╭──

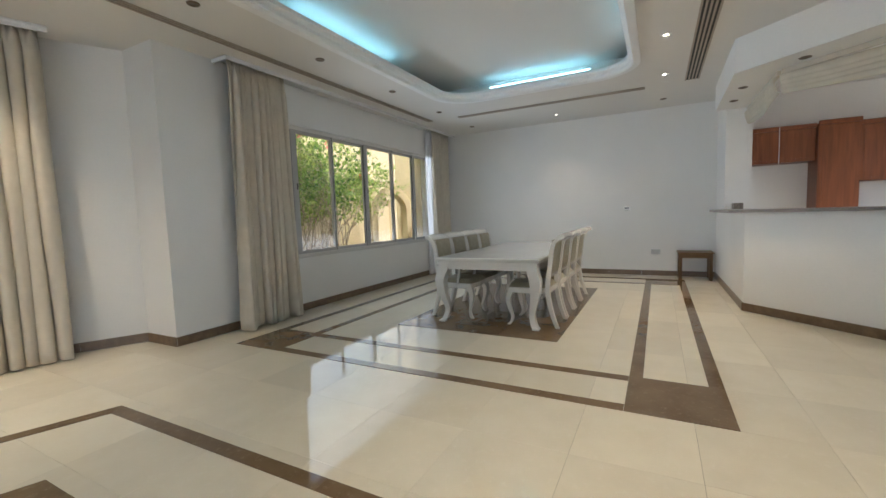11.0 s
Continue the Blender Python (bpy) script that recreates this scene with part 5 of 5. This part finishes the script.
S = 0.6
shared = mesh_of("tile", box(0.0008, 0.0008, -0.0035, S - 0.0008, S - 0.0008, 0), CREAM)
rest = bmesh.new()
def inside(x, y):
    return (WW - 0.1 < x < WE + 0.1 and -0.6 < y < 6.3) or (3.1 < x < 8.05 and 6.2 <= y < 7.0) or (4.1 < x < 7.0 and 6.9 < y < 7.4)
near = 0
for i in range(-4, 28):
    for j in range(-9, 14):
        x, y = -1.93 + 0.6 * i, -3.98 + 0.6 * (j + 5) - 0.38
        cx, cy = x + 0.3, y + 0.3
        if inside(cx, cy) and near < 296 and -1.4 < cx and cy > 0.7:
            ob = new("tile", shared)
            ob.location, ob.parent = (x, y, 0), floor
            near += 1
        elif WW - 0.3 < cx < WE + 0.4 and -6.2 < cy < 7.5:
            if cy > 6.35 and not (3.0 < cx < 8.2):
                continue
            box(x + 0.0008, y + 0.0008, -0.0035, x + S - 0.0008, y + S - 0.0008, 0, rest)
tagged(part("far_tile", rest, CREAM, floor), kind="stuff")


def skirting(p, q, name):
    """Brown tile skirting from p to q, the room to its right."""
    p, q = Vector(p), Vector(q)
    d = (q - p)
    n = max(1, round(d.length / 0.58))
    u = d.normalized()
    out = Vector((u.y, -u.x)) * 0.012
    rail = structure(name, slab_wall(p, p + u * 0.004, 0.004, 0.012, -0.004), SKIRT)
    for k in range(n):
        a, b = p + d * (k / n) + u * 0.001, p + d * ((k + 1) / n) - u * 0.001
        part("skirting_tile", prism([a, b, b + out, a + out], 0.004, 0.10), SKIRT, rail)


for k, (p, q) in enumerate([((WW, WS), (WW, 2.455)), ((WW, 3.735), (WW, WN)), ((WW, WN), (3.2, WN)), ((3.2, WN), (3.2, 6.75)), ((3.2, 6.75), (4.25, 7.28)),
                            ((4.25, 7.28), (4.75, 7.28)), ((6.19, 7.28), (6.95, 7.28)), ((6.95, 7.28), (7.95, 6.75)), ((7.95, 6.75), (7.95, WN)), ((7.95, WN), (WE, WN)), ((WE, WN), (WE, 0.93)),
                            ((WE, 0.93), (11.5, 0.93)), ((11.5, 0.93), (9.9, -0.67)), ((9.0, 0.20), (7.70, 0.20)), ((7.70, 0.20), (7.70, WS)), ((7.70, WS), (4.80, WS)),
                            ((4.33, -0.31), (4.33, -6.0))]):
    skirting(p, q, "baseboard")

╰──

Goal
Of all the lines above, how many contain "part"? Give the number and nothing more.

Full solution
3